The RAMLink is one of several RAM expansion products that was made by Creative Micro Designs (CMD) for Commodore's C64/128 home computers. The RAMLink was intended as a third-party alternative, successor and optionally companion to Commodore's own 17xx-series REU RAM expansion cartridges.

Unlike the REU, the RAMLink is externally powered and designed from the ground-up to act as a RAM disk.

==Features==
- Allows up to 16 MB of expansion RAM. The expansion memory can be provided by a combination of 30-pin SIMM RAM on an internal card, a Commodore 17xx-series REU (or a clone) plugged into the RAM Port, or a GeoRAM.
- Provides its own copy of JiffyDOS, allowing accelerated operation with any other JiffyDOS-equipped disk device, as well as shorthand commands (DOS Wedge) to conveniently access any other connected storage devices.
- Full set of partitioning tools and DOS commands.
- Commodore 1541, 1571 and 1581 disk-layout emulation modes
- One partition type provides Direct-access REU-like capability
- Secondary power socket and on-board charging circuit to accept a 6-volt "sealed" lead acid backup battery.

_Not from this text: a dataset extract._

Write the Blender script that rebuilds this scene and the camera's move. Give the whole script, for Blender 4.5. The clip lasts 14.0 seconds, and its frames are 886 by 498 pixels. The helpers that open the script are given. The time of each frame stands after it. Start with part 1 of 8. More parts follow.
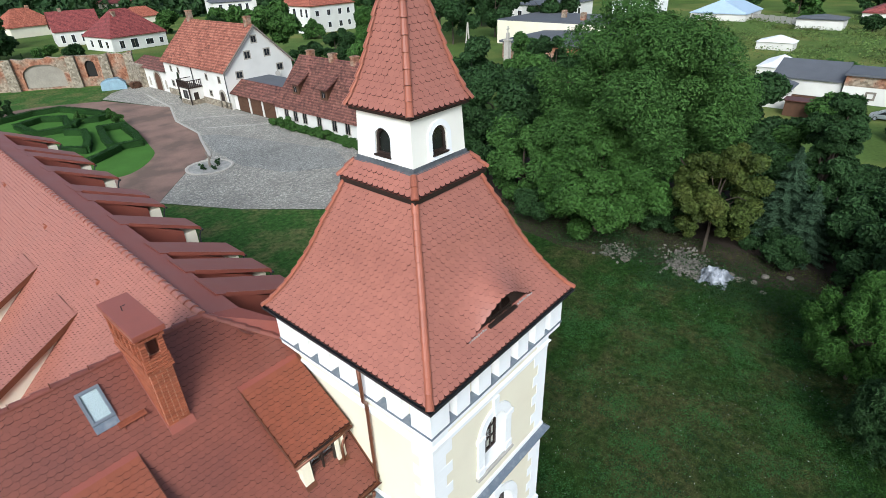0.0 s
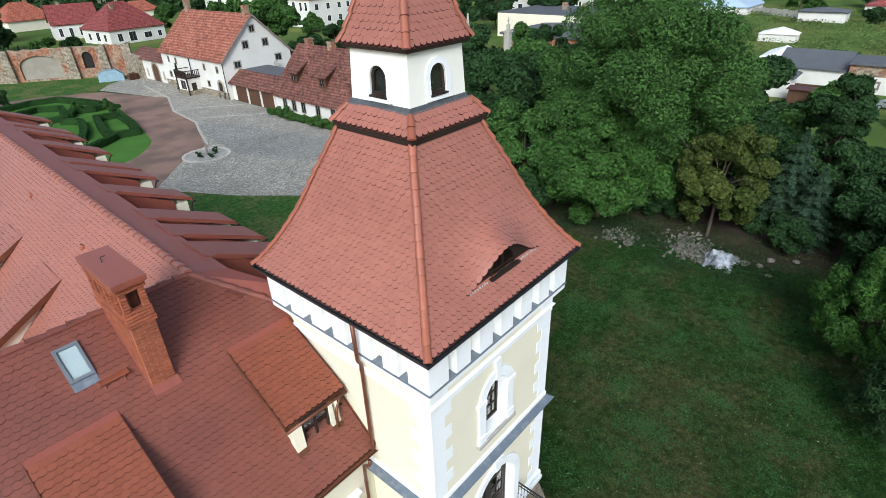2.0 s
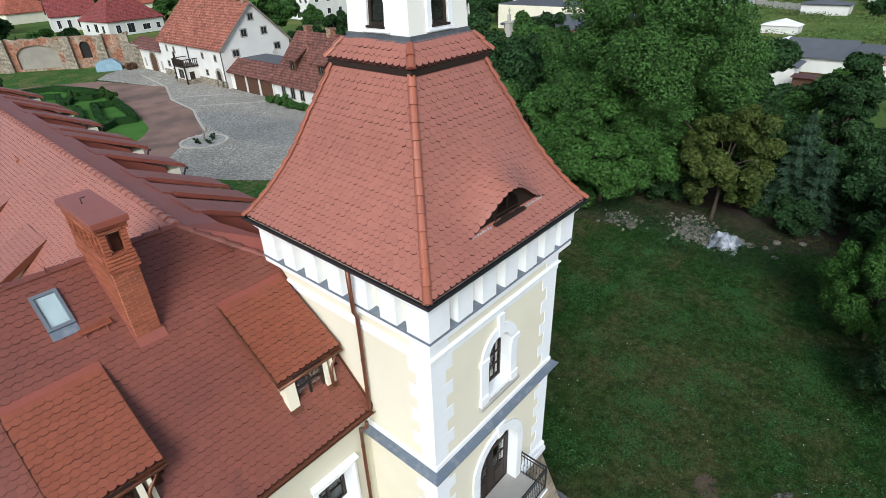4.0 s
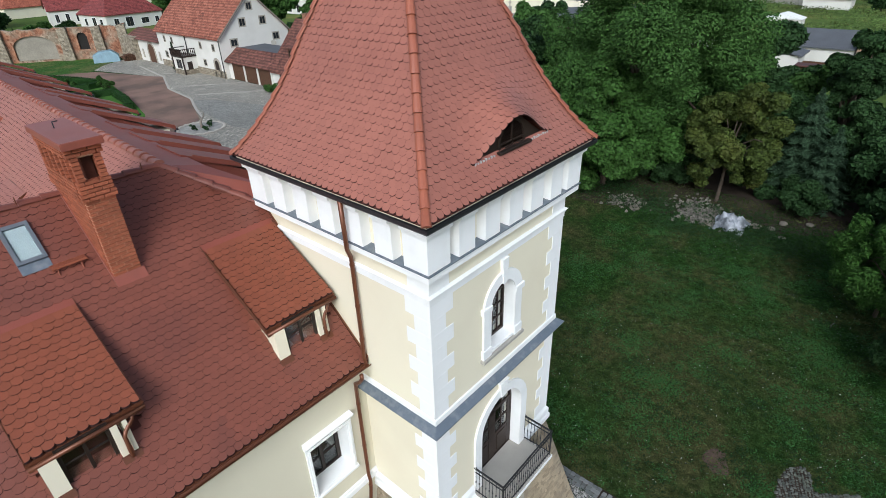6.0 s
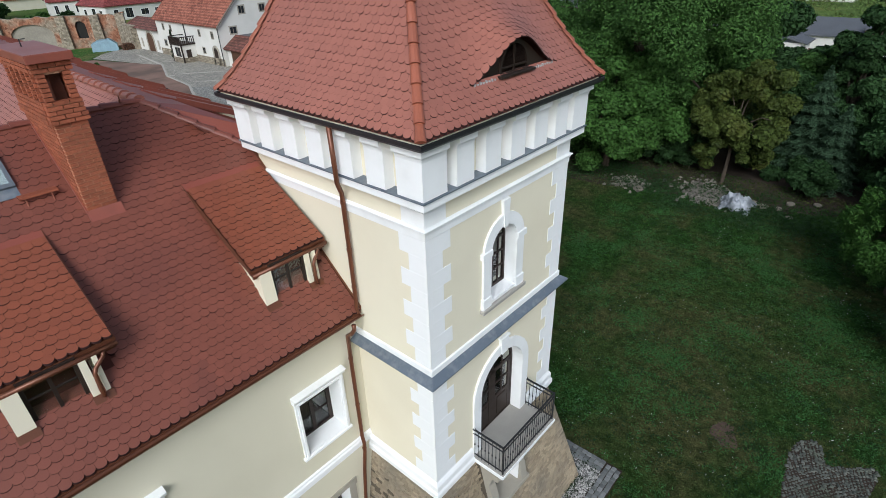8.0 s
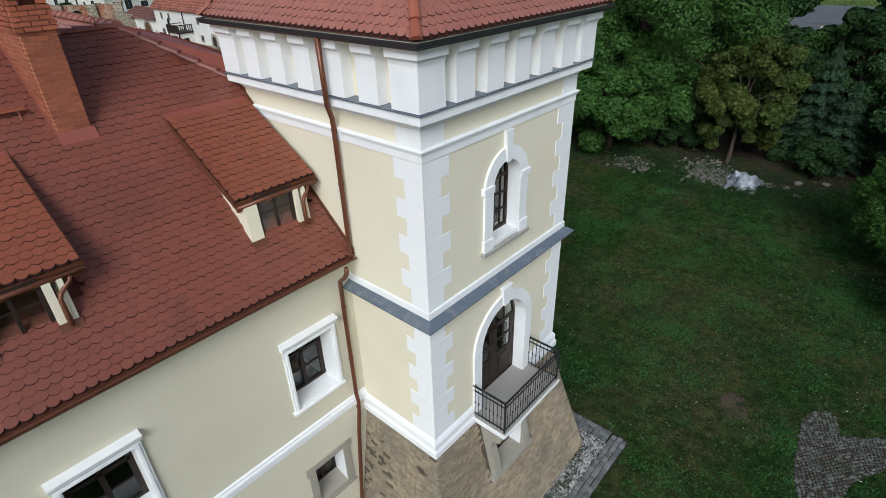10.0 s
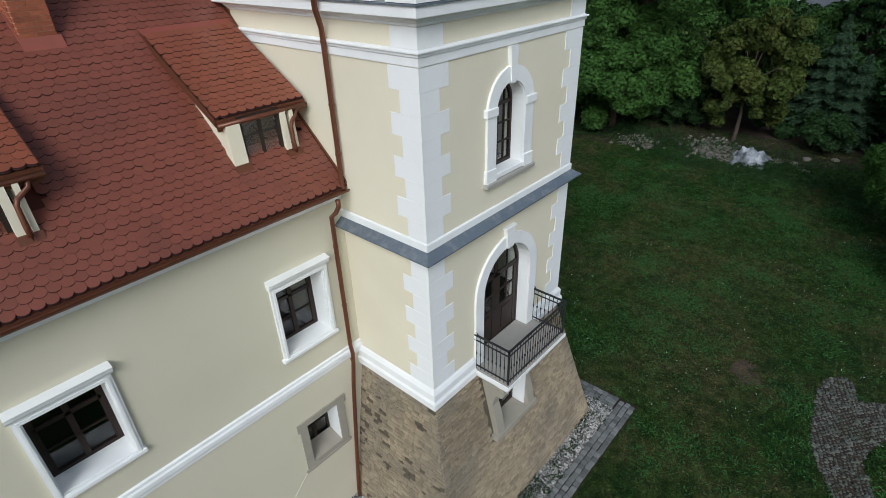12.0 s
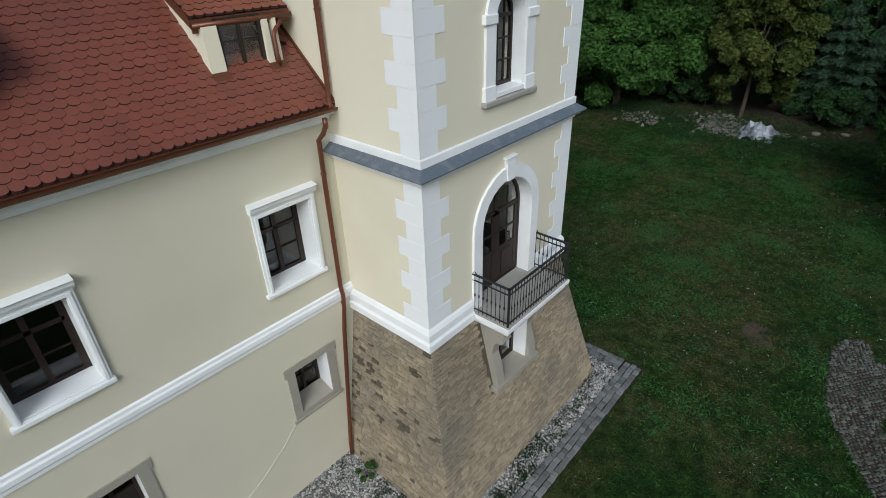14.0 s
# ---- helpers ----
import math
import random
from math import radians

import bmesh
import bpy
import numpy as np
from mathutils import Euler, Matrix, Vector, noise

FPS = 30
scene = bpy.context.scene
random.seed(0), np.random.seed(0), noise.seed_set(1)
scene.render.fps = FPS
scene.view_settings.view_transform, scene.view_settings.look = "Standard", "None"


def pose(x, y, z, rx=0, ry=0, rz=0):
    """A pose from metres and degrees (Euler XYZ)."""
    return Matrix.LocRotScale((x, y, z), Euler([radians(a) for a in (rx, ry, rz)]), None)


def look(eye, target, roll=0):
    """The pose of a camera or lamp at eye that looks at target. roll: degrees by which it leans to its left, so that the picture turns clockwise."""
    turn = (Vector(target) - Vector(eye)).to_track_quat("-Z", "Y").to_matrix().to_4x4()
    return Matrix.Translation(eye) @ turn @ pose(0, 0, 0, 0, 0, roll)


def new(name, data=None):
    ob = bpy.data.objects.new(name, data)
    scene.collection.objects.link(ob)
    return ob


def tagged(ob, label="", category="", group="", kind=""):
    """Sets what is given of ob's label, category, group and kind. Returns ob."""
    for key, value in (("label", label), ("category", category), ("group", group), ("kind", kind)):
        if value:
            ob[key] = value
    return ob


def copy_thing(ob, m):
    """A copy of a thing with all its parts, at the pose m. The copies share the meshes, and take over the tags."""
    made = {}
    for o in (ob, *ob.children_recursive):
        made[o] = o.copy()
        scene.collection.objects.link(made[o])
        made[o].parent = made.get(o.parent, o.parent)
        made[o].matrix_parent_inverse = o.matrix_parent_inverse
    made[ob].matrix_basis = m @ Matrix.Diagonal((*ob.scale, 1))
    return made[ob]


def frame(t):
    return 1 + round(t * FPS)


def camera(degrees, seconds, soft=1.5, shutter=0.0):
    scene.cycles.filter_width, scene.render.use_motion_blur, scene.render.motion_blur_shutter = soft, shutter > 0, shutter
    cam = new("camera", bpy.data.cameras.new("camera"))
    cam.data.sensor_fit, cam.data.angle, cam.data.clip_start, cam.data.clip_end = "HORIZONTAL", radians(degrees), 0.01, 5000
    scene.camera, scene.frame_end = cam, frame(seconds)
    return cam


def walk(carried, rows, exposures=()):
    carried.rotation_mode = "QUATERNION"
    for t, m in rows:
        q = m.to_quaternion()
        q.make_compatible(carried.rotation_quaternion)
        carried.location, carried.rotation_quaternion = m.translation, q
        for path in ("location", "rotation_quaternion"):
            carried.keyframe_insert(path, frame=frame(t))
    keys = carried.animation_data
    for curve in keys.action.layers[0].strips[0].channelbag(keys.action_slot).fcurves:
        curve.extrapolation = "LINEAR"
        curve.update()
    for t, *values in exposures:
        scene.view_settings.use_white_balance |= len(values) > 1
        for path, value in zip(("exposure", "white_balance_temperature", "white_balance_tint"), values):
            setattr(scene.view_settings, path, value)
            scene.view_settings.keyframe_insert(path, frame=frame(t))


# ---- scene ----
cam = camera(79.6, 14.0, soft=0.6)
PATH = [
    (0, (-6.464, -6.396, 23.121), (-5.161, -5.228, 22.152), -2.1),
    (0.5, (-6.458, -6.385, 22.795), (-5.154, -5.218, 21.826), -2.1),
    (1, (-6.428, -6.366, 22.427), (-5.126, -5.199, 21.455), -2.1),
    (1.5, (-6.433, -6.353, 22.079), (-5.131, -5.187, 21.107), -2.1),
    (2, (-6.415, -6.331, 21.744), (-5.115, -5.165, 20.769), -2.1),
    (2.5, (-6.44, -6.312, 21.389), (-5.139, -5.146, 20.415), -2.1),
    (3, (-6.445, -6.305, 21.05), (-5.146, -5.14, 20.072), -2.1),
    (5.5, (-6.462, -6.217, 19.111), (-5.166, -5.054, 18.127), -1.9),
    (6, (-6.471, -6.22, 18.671), (-5.174, -5.058, 17.688), -1.9),
    (6.5, (-6.439, -6.223, 18.262), (-5.144, -5.061, 17.275), -1.8),
    (7, (-6.441, -6.228, 17.888), (-5.146, -5.067, 16.902), -1.9),
    (7.5, (-6.426, -6.231, 17.531), (-5.133, -5.07, 16.541), -1.8),
    (8, (-6.422, -6.237, 17.174), (-5.131, -5.075, 16.183), -1.8),
    (10.5, (-6.401, -6.216, 15.238), (-5.114, -5.055, 14.24), -1.7),
    (11, (-6.407, -6.202, 14.854), (-5.119, -5.043, 13.854), -1.7),
    (11.5, (-6.389, -6.187, 14.433), (-5.105, -5.028, 13.429), -1.8),
    (12, (-6.381, -6.181, 14.011), (-5.098, -5.021, 13.006), -1.8),
    (12.5, (-6.366, -6.193, 13.594), (-5.085, -5.031, 12.589), -1.8),
    (13, (-6.354, -6.22, 13.184), (-5.075, -5.058, 12.178), -1.8),
    (13.5, (-6.345, -6.235, 12.778), (-5.068, -5.074, 11.767), -1.8),
    (14, (-6.353, -6.27, 12.378), (-5.079, -5.109, 11.365), -1.8),
]
walk(cam, [(t, look(eye, target, roll)) for t, eye, target, roll in PATH],
     exposures=[(0.0, 0.58, 5800, 6.5), (3.0, 0.44, 5800, 6.5), (7.5, 0.08, 5800, 7), (11.0, -0.2, 5800, 6.5), (14.0, -0.37, 5800, 6)])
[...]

- Battery-backed real time clock for time and date stamping of files, if the internal RAM card is present.
- Includes drivers to allow GEOS to use its memory as either a replacement for swap space, or as a regular 'disk' drive.
- Custom parallel connection for the CMD HD Series line of hard drives.
- Pass-through expansion port for standard cartridges (e.g. Action Replay, Super Snapshot)
- On-device buttons to swap device numbers with other drives, switches to disable 17xx-series REUs or change their handling.